Schon sehr früh sind Sie vom SC Lahr zum SC Freiburg gewechselt. In der U13 entschieden Sie jedoch zwischenzeitlich, zu ihrem Heimatverein zurückzukehren. Wie kam es dazu?
Die angesprochene Fahrerei hat mir damals ein wenig den Spaß am Fußball genommen. Ich habe mich dann entschieden, ab der U13 wieder für den SC Lahr zu spielen, weil ich wieder mit meinen Kumpels zusammen kicken wollte. Der Kontakt zum SC Freiburg ist jedoch nie verloren gegangen. Chefscout Christoph Wetzel-Veilandics hat mich dann in einem persönlichen Gespräch davon überzeugt, es nochmal ab der U15 zu versuchen. Offensichtlich war es die richtige Entscheidung (schmunzelt).
"Gibt einige Parallelen zwischen Stamm und Streich"
Der SC hat eine so hohe Durchlässigkeit wie kaum ein anderer Bundesliga-Klub. Worin liegt aus Ihrer Sicht das Erfolgsgeheimnis der Nachwuchsarbeit im Breisgau?
In der Fußballschule wird darauf geachtet, dass man sehr früh sehr technisch trainiert. Im Spiel hilft einem das ungemein, wenn man genau weiß, wie ein Ball gespielt werden muss. Zudem wird sehr viel Wert auf Bodenständigkeit und ein familiäres Umfeld gelegt. In beiden Teams ist kein Spieler neidisch auf den anderen, auch wenn er mal nicht spielt. Es hilft uns auch sehr, dass die zweite Mannschaft denselben Fußball spielt wie die Profis. Wenn man dann hochgezogen wird, dann fällt einem alles leichter. Schließlich kennt man ja die ganzen Abläufe. Die 3. Liga bietet für Talente zudem die besten Entwicklungsmöglichkeiten, denn über Spiele für die U23 kann man auch ohne Einsatz im Rhythmus bleiben.

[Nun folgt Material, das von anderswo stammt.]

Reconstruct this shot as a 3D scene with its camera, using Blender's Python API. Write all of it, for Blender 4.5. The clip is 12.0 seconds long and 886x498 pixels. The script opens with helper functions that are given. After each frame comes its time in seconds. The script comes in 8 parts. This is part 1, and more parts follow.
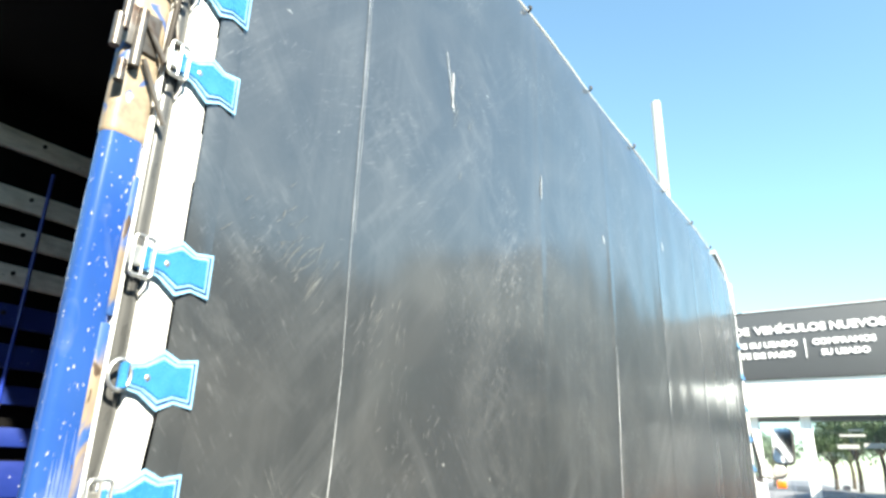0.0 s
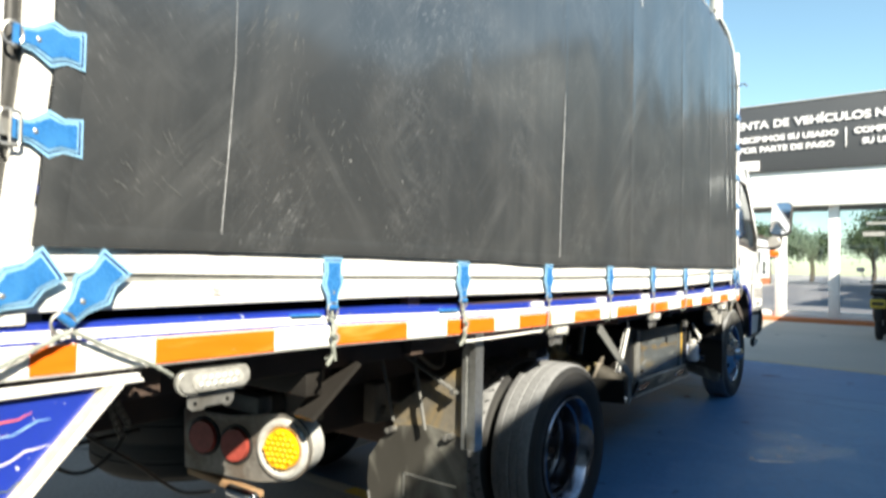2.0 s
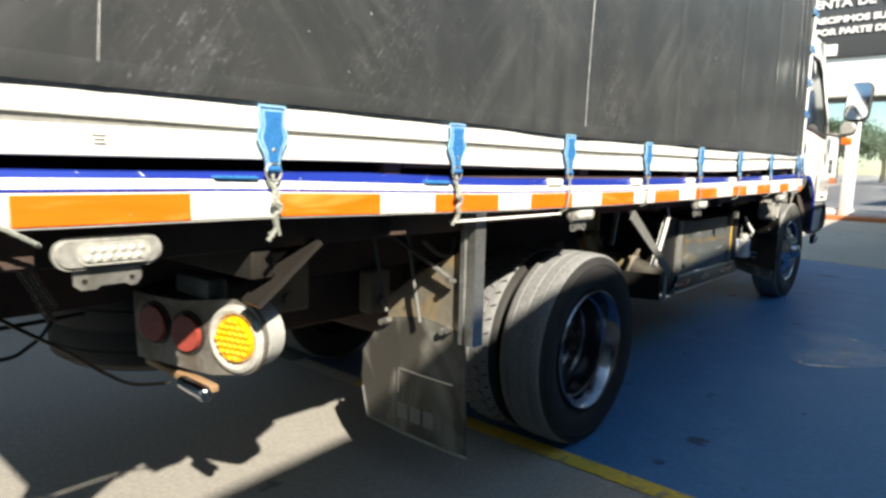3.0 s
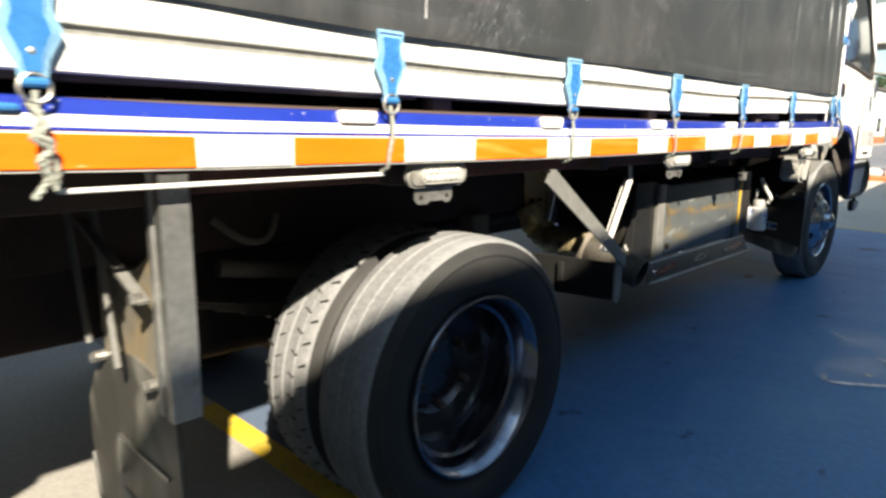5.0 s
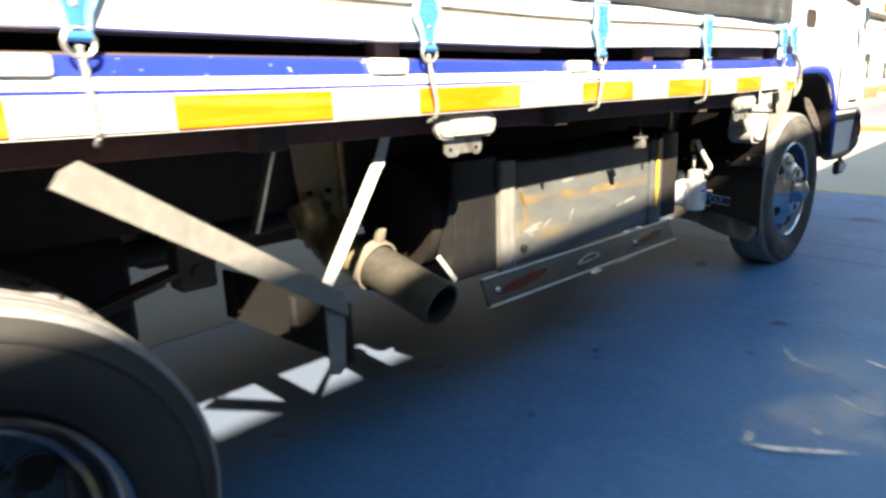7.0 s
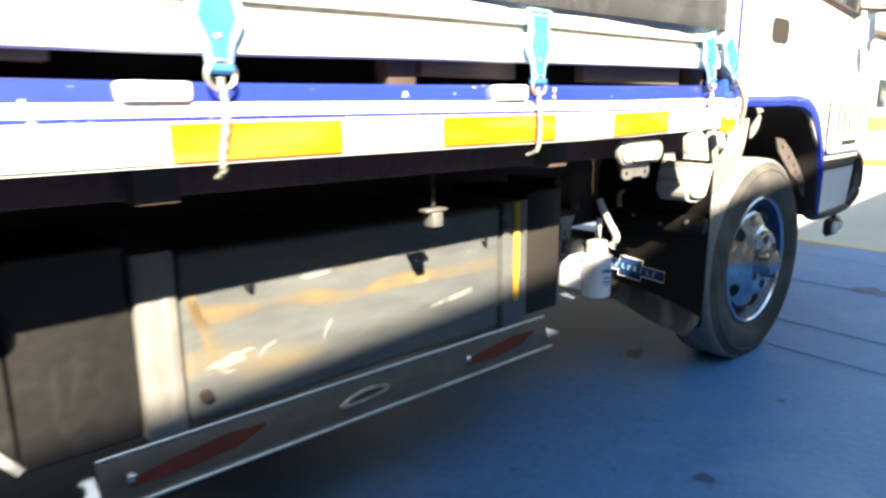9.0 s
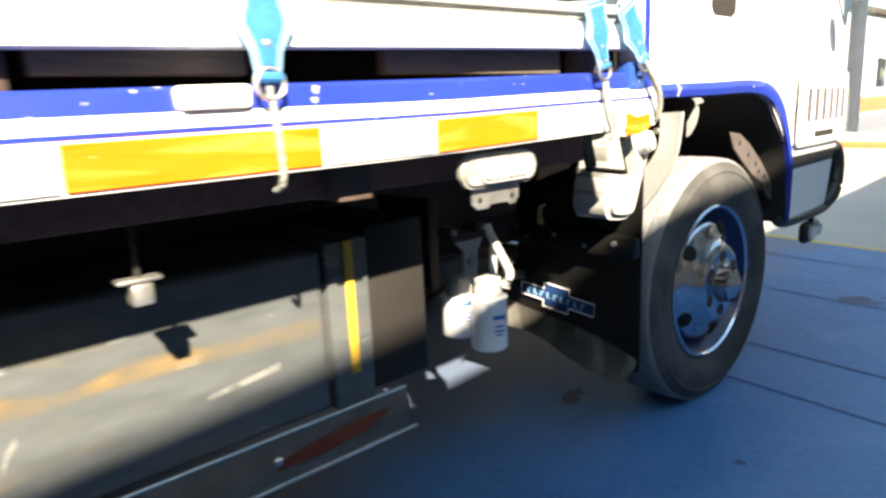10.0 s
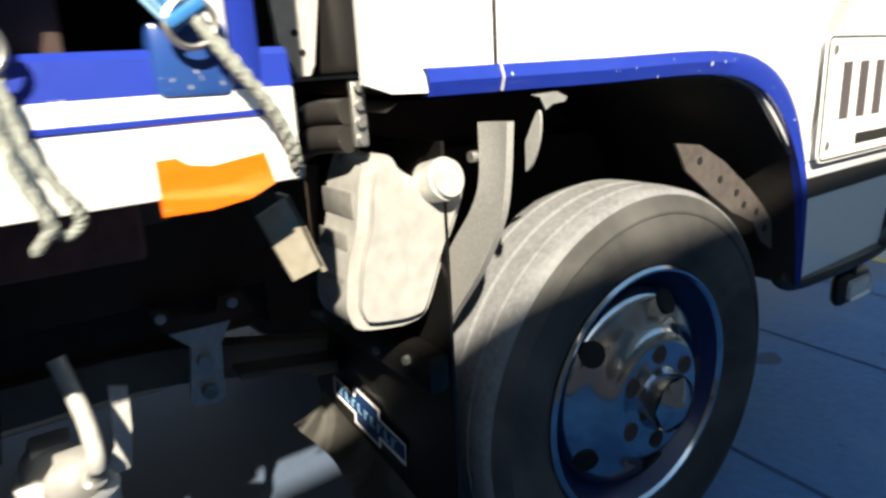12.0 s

Nicht wenige spekulieren, dass U23-Coach Thomas Stamm irgendwann einmal die Nachfolge von Christian Streich übernimmt. Sehen Sie Parallelen zwischen beiden Trainern?
Es gibt in der Tat einige Parallelen zwischen Thomas Stamm und Christian Streich. Beide legen sehr viel Wert auf kurze Pässe und arbeiten darauf auch aktiv in den Einheiten hin. Wir integrieren viele Ballbesitzübungen ins Training. Zudem spielen wir sehr oft Rondo. Dadurch entwickelst du automatisch ein gutes Ballgefühl und bist irgendwann automatisch in der Lage, Drucksituationen gut zu lösen. Mir persönlich hilft das sehr, weil ich am Ball noch viel ruhiger werden muss. Eine weitere Gemeinsamkeit ist, dass beide sehr detailliert vorgehen. Nach jedem Spiel findet eine gemeinsame Analyse im Meetingraum statt.
Zu welchen SC-Spielern haben Sie den engsten Kontakt?
Grundsätzlich verstehe ich mich mit allen gut. Am engsten ist der Kontakt aber mit den jüngeren Spielern, wie zum Beispiel Noah Weißhaupt oder Noah Atubolu. Wenn ich demnächst zur U20-Nationalmannschaft fahre, werde ich mir wahrscheinlich ein Zimmer mit meinem SC-Teamkollegen Kenneth Schmidt teilen. Vor seinem Wechsel zum BVB habe ich mich auch mit Nico Schlotterbeck oft unterhalten.
Was haben Sie sich persönlich für die Zukunft vorgenommen?
Langfristig möchte ich mich auf jeden Fall im Profikader durchsetzen. Sollte mir das nicht gelingen, könnte ich mir auch eine Ausleihe zu einem Zweit- oder Erstligisten vorstellen.